Apprehensively, he bent his lanky body down to peer into the little mirror, set too low for him because of the sloping roof of the cabin. His long face was thin always, and scarcely seemed thinner now, but a reddish flush showed through the sun-tan of his cheeks. His big blue eyes were blood-shot, and stared back at him wildly with the glare of fever. His light brown hair, unruly always, now stuck out in all directions, completing the mirror-portrait of a very sick young man.

He got back into his bunk, feeling no great sense of fear although now he more than half expected that he was dying. Soon a violent chill struck him; from that he passed into a fever. The lamp burned steadily on the table, and he could see around the cabin. The hammer which he had dropped on the floor still stood there, handle pointed stiffly upwards, precariously balanced. Being right before his eyes, the hammer occupied an unduly large part of his consciousness-he thought about it a little disorderedly, as if he were making his will, an old-fashioned will in which he described the chattels he was leaving. “One hammer, called a single-jack, weight of head four pounds, handle one foot long, slightly cracked, injured by exposure to weather, head of hammer somewhat rusted, still serviceable.” He had been extraordinarily pleased when he had found the hammer, appreciating that actual link with the past. It had been used by some miner in the old days when rock-drills were driven home in a low tunnel with a man swinging a hammer in one hand; four pounds was about the weight a man could handle in that way, and it was called a single-jack because it was managed one-handedly. He thought, feverishly, that he might even include a picture of the hammer as an illustration in his thesis.

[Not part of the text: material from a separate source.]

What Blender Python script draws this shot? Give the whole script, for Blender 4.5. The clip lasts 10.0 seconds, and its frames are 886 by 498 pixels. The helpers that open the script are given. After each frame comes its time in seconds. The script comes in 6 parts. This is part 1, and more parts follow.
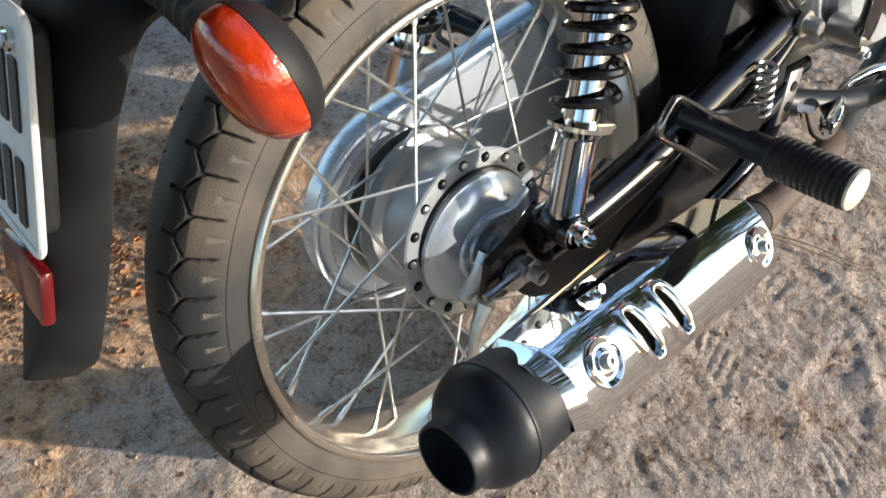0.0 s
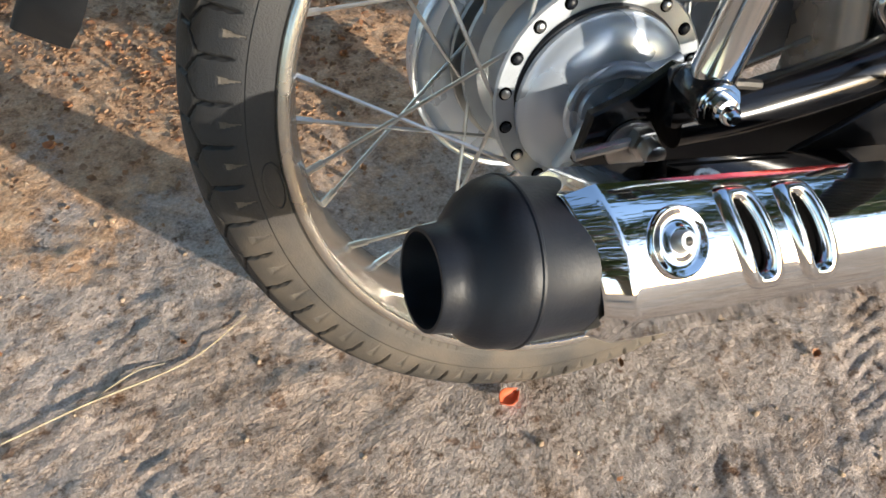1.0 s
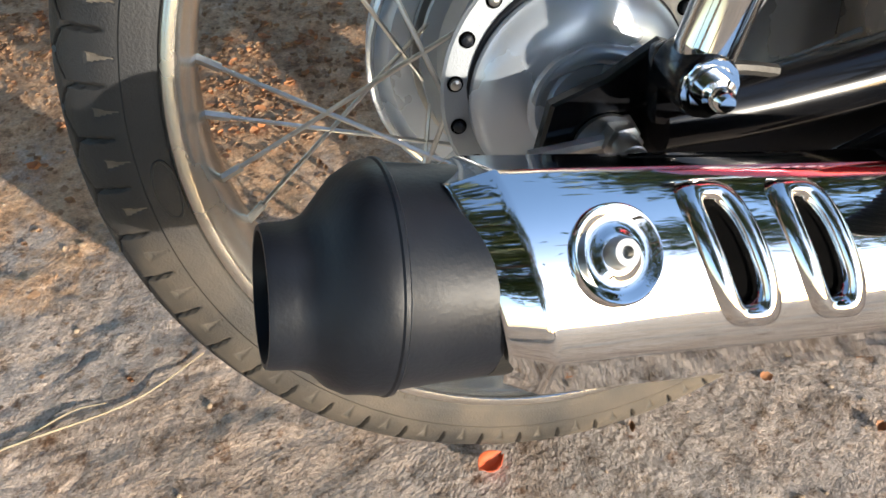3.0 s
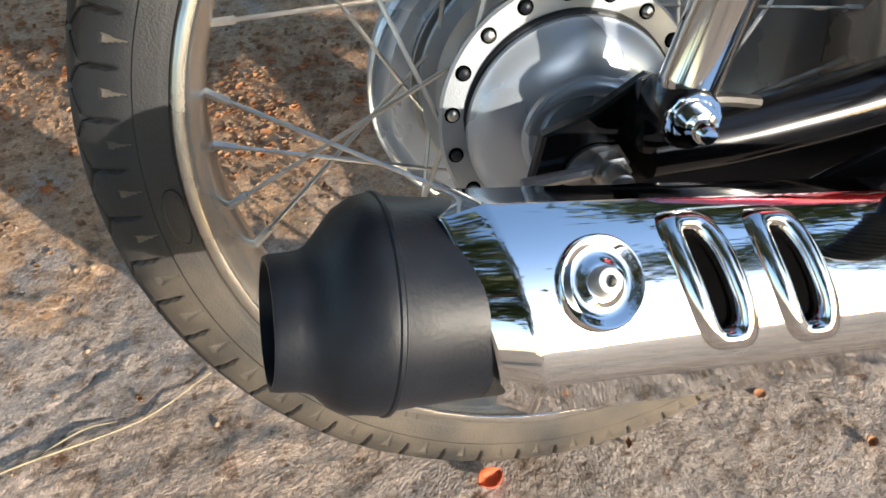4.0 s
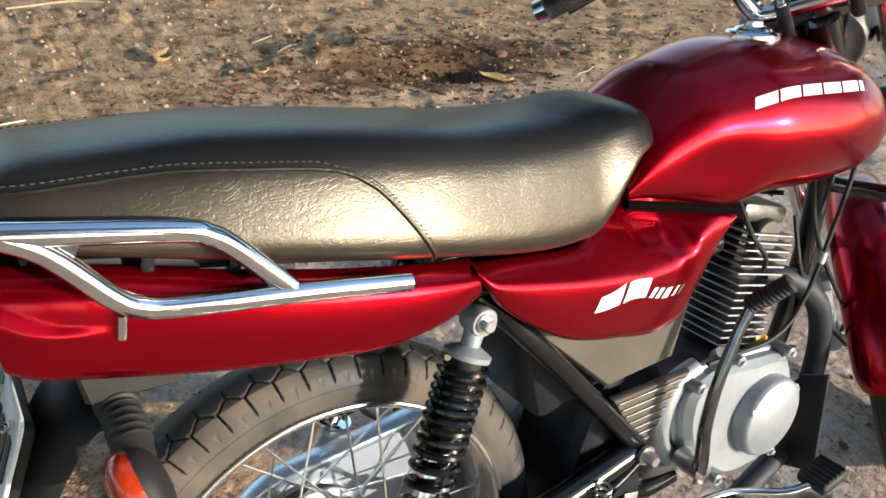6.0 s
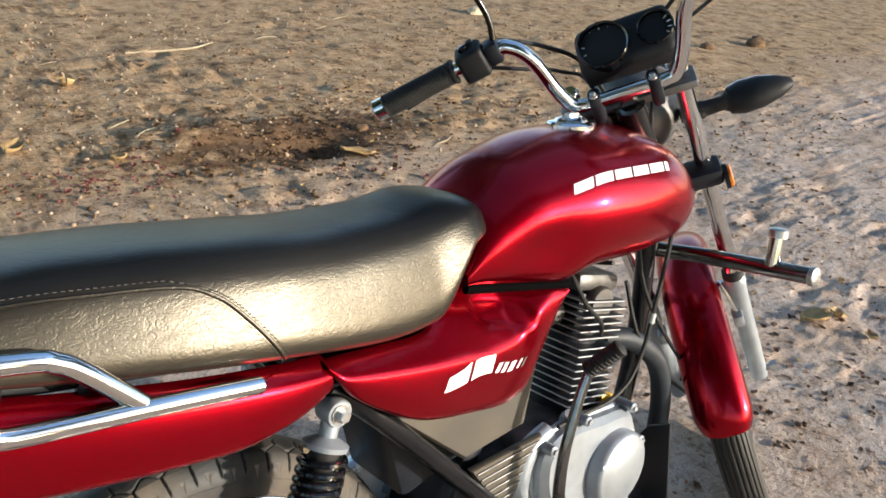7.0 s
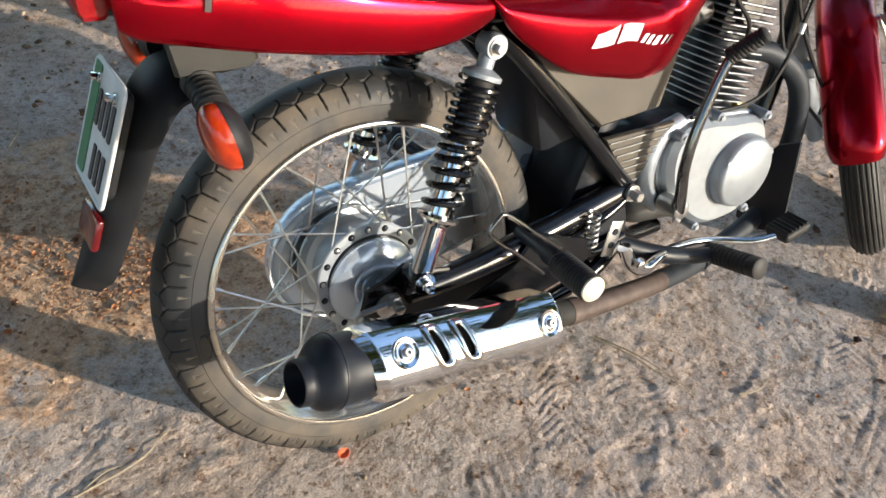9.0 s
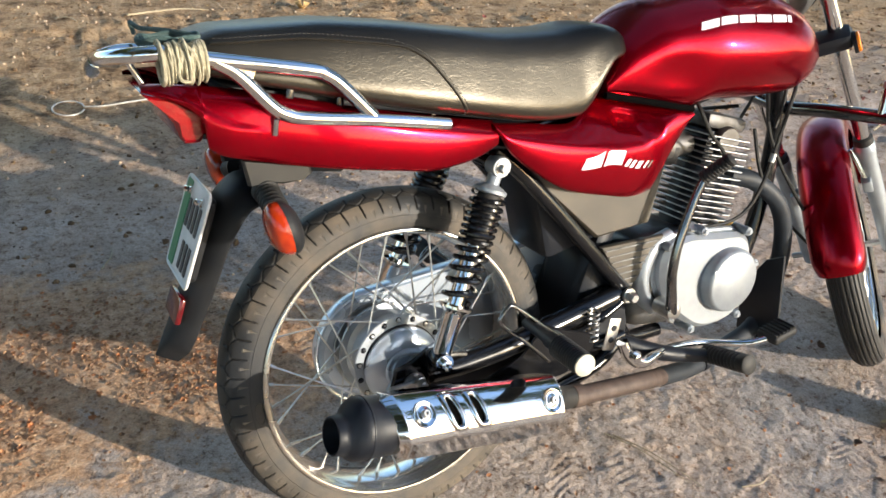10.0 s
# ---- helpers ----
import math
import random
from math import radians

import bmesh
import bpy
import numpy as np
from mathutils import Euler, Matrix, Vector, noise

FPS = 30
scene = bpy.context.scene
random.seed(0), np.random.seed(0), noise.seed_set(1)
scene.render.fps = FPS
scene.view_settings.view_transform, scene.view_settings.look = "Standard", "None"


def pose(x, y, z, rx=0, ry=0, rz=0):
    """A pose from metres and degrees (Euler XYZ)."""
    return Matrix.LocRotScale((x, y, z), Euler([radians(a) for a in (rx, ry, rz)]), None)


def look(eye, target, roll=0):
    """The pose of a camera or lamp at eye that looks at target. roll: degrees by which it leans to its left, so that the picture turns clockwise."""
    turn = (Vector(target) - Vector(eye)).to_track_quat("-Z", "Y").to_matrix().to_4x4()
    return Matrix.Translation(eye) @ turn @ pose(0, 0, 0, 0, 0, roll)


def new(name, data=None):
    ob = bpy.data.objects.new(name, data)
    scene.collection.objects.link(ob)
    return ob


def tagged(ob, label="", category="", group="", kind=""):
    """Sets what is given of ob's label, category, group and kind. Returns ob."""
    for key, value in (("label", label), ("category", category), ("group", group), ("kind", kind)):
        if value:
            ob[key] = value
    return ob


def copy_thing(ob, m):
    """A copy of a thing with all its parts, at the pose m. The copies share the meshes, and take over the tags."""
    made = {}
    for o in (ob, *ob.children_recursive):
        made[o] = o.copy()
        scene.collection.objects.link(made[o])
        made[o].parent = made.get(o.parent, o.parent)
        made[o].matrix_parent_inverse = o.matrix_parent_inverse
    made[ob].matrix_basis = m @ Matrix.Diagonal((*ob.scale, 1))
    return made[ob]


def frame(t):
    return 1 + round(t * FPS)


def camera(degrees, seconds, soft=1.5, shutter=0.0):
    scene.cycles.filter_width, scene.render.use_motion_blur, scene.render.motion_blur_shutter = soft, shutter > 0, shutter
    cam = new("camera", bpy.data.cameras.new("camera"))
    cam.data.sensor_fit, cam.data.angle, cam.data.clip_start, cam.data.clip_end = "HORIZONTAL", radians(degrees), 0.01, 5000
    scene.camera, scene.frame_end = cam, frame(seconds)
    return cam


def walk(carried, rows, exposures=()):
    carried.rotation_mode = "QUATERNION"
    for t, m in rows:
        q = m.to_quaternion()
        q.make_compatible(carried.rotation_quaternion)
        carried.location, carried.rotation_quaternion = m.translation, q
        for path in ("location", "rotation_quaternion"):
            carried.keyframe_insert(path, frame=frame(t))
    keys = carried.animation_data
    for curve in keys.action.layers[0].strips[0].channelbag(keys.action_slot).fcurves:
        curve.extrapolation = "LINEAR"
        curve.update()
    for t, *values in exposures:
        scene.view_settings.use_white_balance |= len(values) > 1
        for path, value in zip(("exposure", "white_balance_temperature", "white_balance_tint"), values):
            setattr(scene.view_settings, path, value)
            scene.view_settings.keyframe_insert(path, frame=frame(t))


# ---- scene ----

Most of those hours of darkness he passed in little better than a nightmare, racked by coughing, choking frequently, shaking with the chill and then burning with the fever. A pink measles-like rash broke out on him.

At daybreak he felt himself again sinking into a deep sleep.

“It has never happened!” cannot be construed to mean, “It can never happen!”—as well say, “Because I have never broken my leg, my leg is unbreakable,” or “Because I’ve never died, I am immortal.” One thinks first of some great plague of insects-locusts or grasshoppers-when the species suddenly increases out of all proportion, and then just as dramatically sinks to a tiny fraction of what it has recently been. The higher animals also fluctuate. The lemmings work upon their cycle. The snowshoe-rabbits build up through a period of years until they reach a climax when they seem to be everywhere; then with dramatic suddenness their pestilence falls upon them. Some zoologists have even suggested a biological law: that the number of individuals in a species never remains constant, but always rises and falls-the higher the animal and the slower its breeding-rate, the longer its period of fluctuation.